◆ Recorded information
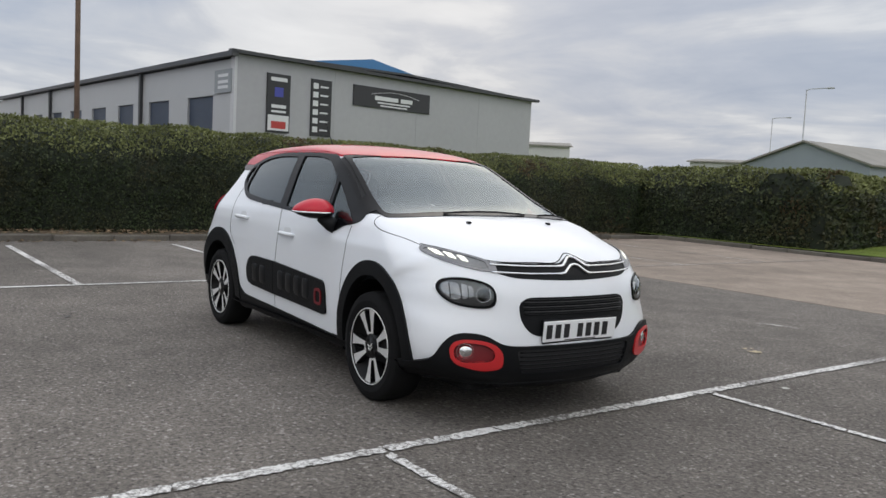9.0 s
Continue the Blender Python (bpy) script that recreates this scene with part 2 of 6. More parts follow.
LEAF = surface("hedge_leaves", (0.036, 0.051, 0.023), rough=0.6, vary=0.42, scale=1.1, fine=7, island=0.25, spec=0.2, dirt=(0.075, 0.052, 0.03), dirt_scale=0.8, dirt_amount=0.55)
LEAF_LIT = surface("sky_lit_hedge_leaves", (0.135, 0.148, 0.055), rough=0.65, vary=0.42, scale=0.9, fine=4, island=0.2, spec=0.25)
LEAF_BROWN = surface("dry_brown_leaves", (0.095, 0.068, 0.036), rough=0.75, vary=0.3, scale=0.9, fine=9, island=0.4, spec=0.25)
LITTER = surface("fallen_leaves", (0.17, 0.12, 0.075), rough=0.9, vary=0.2, island=0.6, spec=0.2)
LEAF_SHADE = surface("hedge_core_shade", (0.010, 0.015, 0.007), rough=0.95, vary=0.5, scale=3, fine=16)
LEAF_OLIVE = surface("olive_tree_leaves", (0.20, 0.172, 0.052), rough=0.65, vary=0.25, scale=0.4, fine=6, island=0.6, spec=0.3)
LEAF_DULL = surface("dull_grey_green_leaves", (0.075, 0.075, 0.035), rough=0.7, vary=0.25, scale=0.4, fine=6, island=0.5, spec=0.2)
TWIG_DARK = surface("dark_twigs", (0.07, 0.058, 0.05), rough=0.95, vary=0.2)
LEAF_MOSS = surface("mid_green_leaves", (0.06, 0.085, 0.03), rough=0.7, vary=0.25, scale=0.3, fine=4, island=0.45, spec=0.2)
LEAF_YELLOW = surface("yellow_autumn_leaves", (0.27, 0.185, 0.045), rough=0.7, vary=0.3, scale=0.5, fine=5, island=0.5)
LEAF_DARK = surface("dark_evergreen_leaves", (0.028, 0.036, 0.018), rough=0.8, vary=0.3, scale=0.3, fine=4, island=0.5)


# ---- mesh helpers ----
def mesh_of(bm, name, material, smooth=False):
    me = bpy.data.meshes.new(name)
    bm.to_mesh(me)
    bm.free()
    for m in material if isinstance(material, (list, tuple)) else [material]:
        me.materials.append(m)
    if smooth:
        me.polygons.foreach_set("use_smooth", [True] * len(me.polygons))
    return me


def part(name, bm, material, parent=None, label="", smooth=False, kind=""):
    ob = new(name, mesh_of(bm, name, material, smooth))
    ob.parent = parent
    return tagged(ob, label=label, kind=kind)


def empty(name, m=None):
    ob = new(name)
    ob.empty_display_size = 0.2
    if m is not None:
        ob.matrix_world = m
    return ob


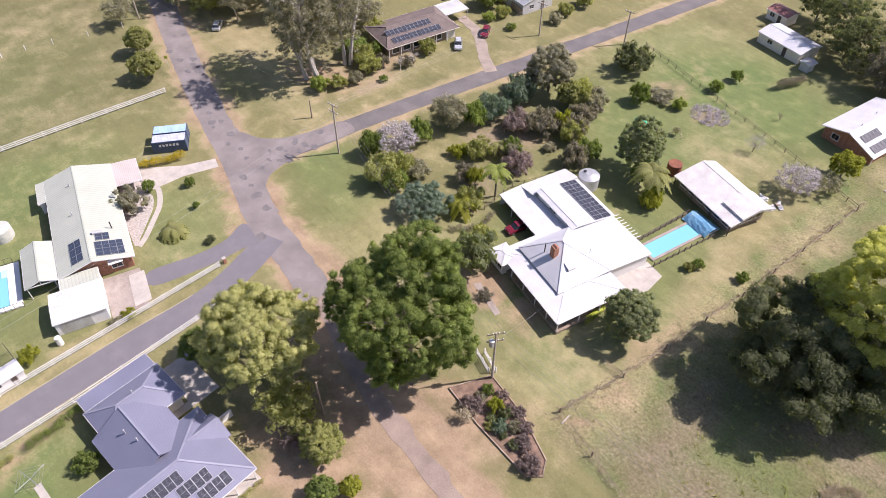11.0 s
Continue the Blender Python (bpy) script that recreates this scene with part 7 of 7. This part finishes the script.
tree(66.9, -54.2, 4.8, 4.2, 0.2, "leaf_blue", "spreading blue-green juniper on the lawn", 131, density=12, size=0.3, aspect=0.35, rough=0.55, name="shrub", category="shrub")
tree(50.2, -90.4, 4.4, 11.0, 0.5, "leaf_sage", "tall olive-green tree behind the homestead", 132, density=10, size=0.28, rough=0.45)
tree(47.4, -88.0, 2.2, 5.0, 0.3, "leaf_dark", "dark green bush behind the homestead", 133, density=11, size=0.26, name="shrub", category="shrub")
palm(61.8, -66.1, 6.4, 3.2, "slender palm beside the homestead", 140, 14)
palm(69.7, -74.4, 2.4, 2.2, "short feathery palm in the garden", 141, 14, "leaf_olive")
palm(62.9, -58.8, 2.4, 3.3, "yellowing clumped palm in the garden", 142, 26, "leaf_gold")
palm(44.6, -86.2, 5.4, 4.2, "palm beside the studio path", 143, 28, "leaf_olive")
palm(89.6, -18.9, 1.4, 2.9, "stout date palm on the front lawn", 144, 26, "leaf_olive", 0.4)

# around the brick house, the grey house and the red-roofed shed
NEAR = [(99.7, -16.2, 2.8, 4.4, "leaf_gum"), (102.5, -20.6, 1.1, 2.2, "leaf_dark"), (84.0, -22.7, 0.95, 1.2, "leaf_fig"), (99.0, -26.6, 0.9, 2.0, "leaf_dark"), (93.0, -24.8, 0.6, 1.5, "leaf_dark"),
        (79.4, 7.6, 1.4, 2.6, "leaf_gold"), (77.1, 15.3, 0.85, 1.1, "leaf_gum"), (78.0, -6.2, 1.0, 1.5, "leaf_gold"), (78.0, -4.2, 0.8, 1.1, "leaf_gum"), 
        (58.4, 7.4, 1.6, 2.5, "leaf_dark")]
NEAR_B = [(45.6, 37.9, 1.8, 4.2, "leaf_gold"), (41.5, 43.6, 1.8, 4.4, "leaf_olive"), (38.0, 43.9, 1.8, 3.8, "leaf_dark"), (28.3, 44.8, 1.4, 2.8, "leaf_dark"), (38.0, 37.2, 1.3, 3.4, "leaf_gold"),
          (23.4, 36.6, 1.4, 4.2, "leaf_gold"), (1.9, 79.4, 1.7, 2.6, "leaf_olive"), (3.0, 77.0, 1.2, 1.8, "leaf_sheoak"), (5.0, 70.2, 1.6, 2.4, "leaf_olive"), (5.8, 68.2, 0.9, 1.5, "leaf_fig"),
          (104.8, 43.2, 2.7, 4.4, "leaf_olive"), (118.4, 42.2, 2.6, 4.4, "leaf_sheoak")]
NEAR_D = [(33.3, -34.6, 1.5, 1.8, "leaf_plum"), (28.6, -35.4, 1.1, 1.5, "leaf_blue"), (29.4, -37.2, 1.0, 1.6, "leaf_fig"), (27.4, -36.9, 1.0, 1.3, "leaf_gum"), (25.6, -35.2, 0.9, 1.0, "leaf_sage"), (31.8, -39.0, 0.9, 1.1, "leaf_plum"),
          (28.4, -38.9, 1.0, 1.2, "leaf_plum"), (26.2, -38.0, 0.9, 1.1, "leaf_plum"), (33.6, -36.6, 0.9, 0.9, "leaf_gum"), (30.4, -35.6, 0.8, 0.8, "leaf_sage"), (46.3, -49.1, 1.3, 1.2, "leaf_sheoak")]
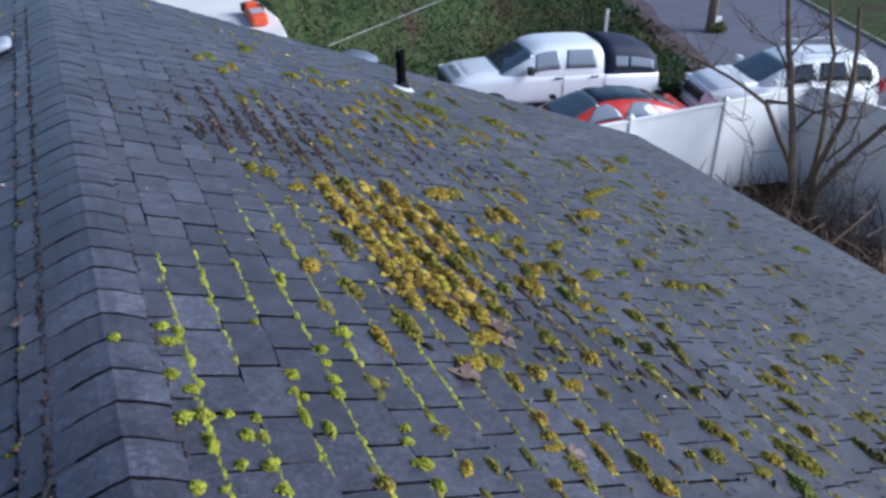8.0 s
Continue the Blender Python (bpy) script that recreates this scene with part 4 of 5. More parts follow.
def estate_car():
    ob = thing("white_suv", (15.45, 14.3, 0.08, 0, 0, 162), "white sport utility car with roof rails and dark glass", "car")
    w = 0.93
    part("body", loft([(-1.98, 0.76, 0.42, 0.98, 0.08), (-1.88, 0.87, 0.32, 1.08, 0.06), (-1.2, 0.93, 0.29, 1.1, 0.05), (1.0, 0.93, 0.28, 1.1, 0.05), (1.6, 0.92, 0.28, 1.06, 0.08), (2.05, 0.87, 0.3, 0.98, 0.1), (2.24, 0.78, 0.33, 0.88, 0.12), (2.32, 0.66, 0.4, 0.74, 0.1)]), CAR_WHITE, ob, smooth=True)
    part("hood", loft([(1.1, 0.74, 1.0, 1.125, 0.02), (1.5, 0.72, 1.0, 1.105, 0.02), (1.95, 0.66, 0.95, 1.03, 0.02), (2.12, 0.6, 0.9, 0.95, 0.02)], 9.0), CAR_WHITE, ob, smooth=True)
    cab = [(-1.92, 0.8, 0.5, 1.15, 0.1), (-1.8, 0.85, 0.5, 1.42, 0.18), (-1.55, 0.86, 0.5, 1.57, 0.2), (-1.0, 0.87, 0.5, 1.62, 0.21), (-0.3, 0.87, 0.5, 1.63, 0.21), (0.15, 0.87, 0.5, 1.6, 0.2), (0.4, 0.87, 0.5, 1.51, 0.17), (1.25, 0.85, 0.5, 1.06, 0.04)]
    part("cabin", loft(cab, 5.0, 48), CAR_WHITE, ob, smooth=True)
    part("windscreen", skin(cab, 0.42, 1.16, 48, 132, 5.0), WINDSCREEN, ob, "dark windscreen", True)
    part("rear_window", skin(cab, -1.88, -1.65, 60, 120, 5.0), GLASS, ob, "", True)
    for side in (1, -1):
        for x0, x1 in ((-0.25, 0.5), (-1.05, -0.31), (-1.65, -1.12)):
            part("side_window", skin(cab, x0, x1, *side_angles(0.14, 0.8, 5.0, side), 5.0, 0.022, 0.06), GLASS, ob, "", True)
        part("roof_rail", tube([(-1.5, side * 0.58, 1.58), (-1.4, side * 0.58, 1.73), (0.0, side * 0.58, 1.73), (0.06, side * 0.58, 1.84)], [0.02] * 4, 8), WHITE_METAL, ob)
        part("wing_mirror", box(0.72, 0.87, side * 0.97 - 0.1, side * 0.97 + 0.1, 1.12, 1.26, 0.04), CAR_WHITE, ob)
        part("headlight", box(1.98, 2.21, side * 0.68 - 0.14, side * 0.68 + 0.14, 0.8, 0.92, 0.03), LAMP_CLEAR, ob)
        part("tail_light", box(-1.98, -1.88, side * 0.78 - 0.1, side * 0.78 + 0.1, 0.8, 1.1, 0.02), LAMP_RED, ob)
        for x in (1.42, -1.2):
            part("wheel_arch", arch(x, side * w, 0.42, side), TRIM, ob)
    for x in (-0.2, -1.15):
        part("crossbar", tube([(x, -0.6, 1.74), (x, 0.6, 1.74)], [0.022, 0.022], 8), WHITE_METAL, ob)
    part("grille", box(2.18, 2.34, -0.5, 0.5, 0.62, 0.86, 0.03), TRIM, ob, "black grille")
    part("bumper", box(2.15, 2.38, -0.86, 0.86, 0.32, 0.54, 0.05), CAR_WHITE, ob)
    part("lower_intake", box(2.3, 2.388, -0.6, 0.6, 0.28, 0.38, 0.01), TRIM, ob)
    wheels(ob, [(x, y) for x in (1.42, -1.2) for y in (0.82, -0.82)], 0.35, 0.22)
    return ob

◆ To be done
State how many lines hold the word "that". The number is the whole answer.

◆ Solution for this problem
3